A commencer par les taux bas persistants, qui rognent les marges des établissements et brident leur profitabilité.

Un phénomène encouragé par les grandes banques centrales, qui incitent les banques à prêter à leurs clients. Pour cela, elles ont entrepris de faire payer ces établissements lorsqu’ils déposent de l’argent dans leurs coffres plutôt que de l’injecter dans l’économie réelle.

Les banques sont donc contraintes de revoir leurs modèles d’affaires et de chercher de nouvelles sources de revenus, en diversifiant leurs activités, par exemple dans la location longue durée de véhicules, ou en s’implantant dans des régions jusqu’ici moins prioritaires, à l’image de l’Asie.

En recherche de nouveaux débouchés

“On assiste à un mouvement de diversification géographique indéniable du côté des établissements systémiques. Certains vont en Asie, d’autres en Amérique latine et l’Afrique commence réellement à émerger. Tous ces paris ne seront pas gagnants mais il est impensable aujourd’hui pour une grande banque de rester sur son modèle traditionnel”, a souligné un analyste du secteur ne souhaitant pas être identifié.

C’est d’ailleurs le monolithisme de leur modèle d’affaires que paient aujourd’hui les banques allemandes, qui traditionnellement tirent leurs bénéfices des produits des intérêts mais, en période de taux négatifs, voient leurs dépôts auprès de la Banque centrale européenne leur être facturés.

Surcoût qu’elles, comme d’autres banques européennes, comptent répercuter auprès de leurs clients notamment via l’augmentation des frais bancaires ou la taxation des dépôts des entreprises et institutions.

L’enjeu est d’autant plus important qu’elles sont aussi confrontées à des exigences croissantes en termes de solidité, avec l’instauration de nouvelles règles destinées à éviter tout risque de faillite et mises sur pied après la crise financière de 2007-2008 et la déconfiture de Lehman Brothers.

Parmi celles-ci, l’exigence de mettre en réserve des fonds propres supplémentaires.

Mais près de neuf ans plus tard, le chantier réglementaire n’est toujours pas achevé au grand dam des banques qui redoutent un durcissement des règles susceptible, selon elles, de plomber durablement leur rentabilité.

Remous boursiers en perspective

“L’épisode Deutsche Bank montre au contraire pourquoi on a toutes ces nouvelles exigences réglementaires, plus strictes, qui permettent de faire face à ce type de situation”, estime pour sa part, Nicolas Véron, économiste du laboratoire d’idées Bruegel et au Peterson Institute à Washington.
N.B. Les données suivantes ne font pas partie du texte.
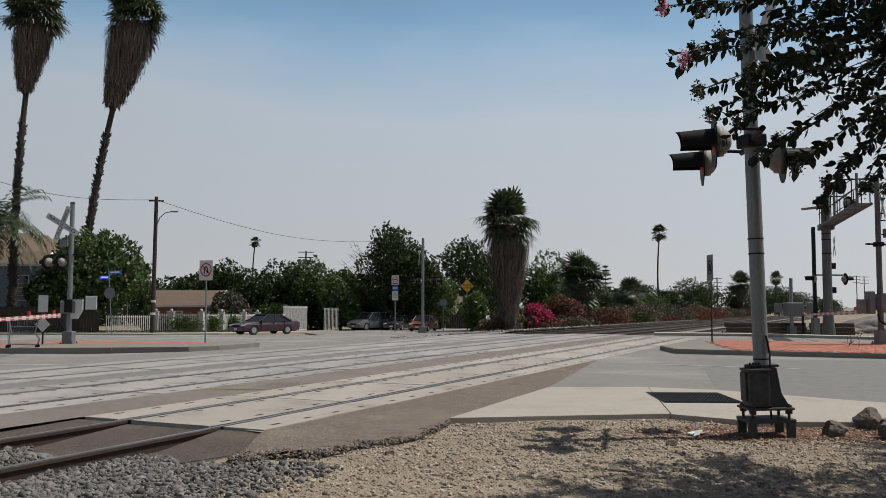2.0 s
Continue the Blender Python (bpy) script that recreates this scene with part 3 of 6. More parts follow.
def feather_palm(x, y, base, top, length, label):
    t = thing("queen_palm", pose(x, y, base), label, "palm tree")
    h = top - base
    part("trunk", rod(bmesh.new(), (0, 0, -0.1), (0, 0, h), 0.2, 0.15, 10), M["palm_bark"], t)
    V, F = [], []
    for i in range(40):
        a, el = i * 2.4, rng.uniform(-0.3, 1.25)
        p = np.array((0, 0, h))
        d = np.array((math.cos(a) * math.cos(el), math.sin(a) * math.cos(el), math.sin(el)))
        for k in range(34):
            q = p + d * length / 34
            d = d + np.array((0, 0, -0.05))
            d /= np.linalg.norm(d)
            side = np.cross(d, (0, 0, 1.0))
            side /= np.linalg.norm(side) + 1e-9
            for sg in (-1, 1):
                j = len(V)
                tip = q + side * sg * length * 0.15 * math.sin(0.4 + k / 34 * 2.5) + d * 0.22 + np.array((0, 0, -rng.uniform(0.1, 0.5)))
                mid = (q + tip) / 2
                V += [p, mid - d * 0.05, tip, mid + d * 0.05]
                F.append((j, j + 1, j + 2, j + 3))
            p = q
    fast_mesh("crown", np.array(V), np.array(F), M["palm_leaf"], t, "stuff")
    return t


# ---- palms ----
fan_palm("fan_palm", (-32.3, 66, -0.75), (-31.9, 66, 18.2), (-31.25, 66, 23.6), 2.5, 1.45, "tall slender fan palm with a shaggy brown skirt", 0.23, 84, "tall street palms")
fan_palm("fan_palm", (-27.4, 66, -0.75), (-25.15, 66, 17.0), (-23.5, 66, 23.4), 2.6, 1.75, "tall leaning fan palm with a thick dead-leaf skirt", 0.23, 90, "tall street palms")
fan_palm("fan_palm", (6.6, 79.2, -1), (6.5, 79.2, 0.2), (6.3, 79.2, 8.9), 3.1, 1.95, "stout fan palm with a skirt of dead fronds to the ground", 0.45, 60, boots=False)
fan_palm("fan_palm", (56.6, 221.76, -1), (56.3, 221.76, 18.6), (56.8, 221.76, 19.9), 2.4, 0.5, "very tall thin palm far along the tracks", 0.22, 34, boots=False)
fan_palm("fan_palm", (-56.5, 264, -1), (-56.2, 264, 19.6), (-55.8, 264, 20.6), 1.9, 0.8, "tall thin palm far behind the trees", 0.22, 30, boots=False)
fan_palm("fan_palm", (16.6, 99, -1), (16.6, 99, 1), (16.4, 99, 3.8), 3.4, 1.2, "bushy young fan palm with green fronds", 0.3, 60, boots=False)
fan_palm("fan_palm", (30.5, 138.6, -1), (30.5, 138.6, 0.5), (30.5, 138.6, 2.6), 3.2, 0.8, "low fan palm among dry shrubs", 0.3, 44, boots=False)
fan_palm("fan_palm", (50, 172.92, -1), (50, 172.92, 0.3), (50, 172.92, 1.4), 2.6, 0.6, "low fan palm among dry shrubs", 0.3, 40, boots=False)
fan_palm("fan_palm", (76, 217.8, -1), (76, 217.8, 3), (76, 217.8, 6.6), 3.4, 1.4, "dense fan palm beside the far tracks", 0.35, 50, boots=False)
fan_palm("fan_palm", (103, 264, -1), (103, 264, 8.5), (103, 264, 9.6), 2.4, 1.2, "fan palm beside the far tracks", 0.3, 36, boots=False)
feather_palm(-31.4, 61.25, -0.7, 7.2, 4.4, "feathery green palm beside the grey house")

# ---- trees, shrubs: x, y, top, half width, material, count, leaf size ----
def g(x, y):
    return ground_z(x, y) + 0.02


tree("broadleaf_tree", -26.0, 66.26, 6.7, 3.7, g(-26, 66), "leaf_mid", "lush green avocado-like tree overhanging the fence", count=15000, size=0.34, k=26, low=0.12)
tree("broadleaf_tree", -22.3, 66.53, 3.6, 1.1, g(-22, 64.68), "leaf_mid", "slim green shrub beside the utility pole", count=2600, size=0.25, k=8, low=0.1)
tree("broadleaf_tree", -28.6, 63.76, 4.0, 2.4, g(-28, 63.36), "leaf_dark", "dark green tree beside the grey house", count=6000, size=0.32, k=14, low=0.15)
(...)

Mais, d’après Joel Kruger, analyste pour la maison de courtage britannique LMAX Exchange, même si “nous n’avons pas atteint avec Deutsche Bank, le même niveau de panique qu’avec Lehman en 2008,les gouvernements et banques centrales ne disposent plus des mêmes outils pour combattre les menaces systémiques (…), la plupart de cet arsenal ayant été épuisé ces dernières années”.

“C’est une perspective effrayante qui va certainement éprouver la détermination des marchés durant les prochains mois”, anticipe-t-il.
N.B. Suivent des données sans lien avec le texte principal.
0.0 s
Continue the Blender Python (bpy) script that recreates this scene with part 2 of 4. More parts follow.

Les valeurs bancaires européennes en chute

Ce vendredi matin, les valeurs bancaires chutaient en Europe, de Paris à Londres en passant par Milan, Madrid ou Zurich, sous l’effet des craintes entourant la solidité de Deutsche Bank.

A 10H11 (08H11 GMT), Société Générale perdait 3,94% à 29,60 euros à Paris, après avoir lâché plus de 5%, Barclays reculait de 3,53% à 161,40 pence à Londres, Unicredit perdait 4,81% à 1,94 euro et Santander 4,74% à 3,76 euros. UBS reculait de 3,38% à 12,59 francs suisses, et Credit Suisse – 3,25% à 12,19 Francs suisse.

Il y a “une aggravation de la perception du risque par les investisseurs”, constatait auprès de l’AFP Alexandre Baradez, un analyste de IG France.

L’information jeudi selon laquelle une dizaine de fonds spéculatifs avaient commencé à réduire leur exposition à Deutsche Bank a causé une petite panique à Wall Street. Les craintes sur la santé de Deutsche Bank, une énorme banque aux multiples ramifications internationales, sont de plus en plus fortes.

Selon M. Baradez, cette information “a mis un peu le feu aux poudres hier soir”. La posture de statu quo adoptée par la banque et le gouvernement allemand ont par ailleurs tendance à “entretenir les inquiétudes sur les banques”, ajoute M. Baradez.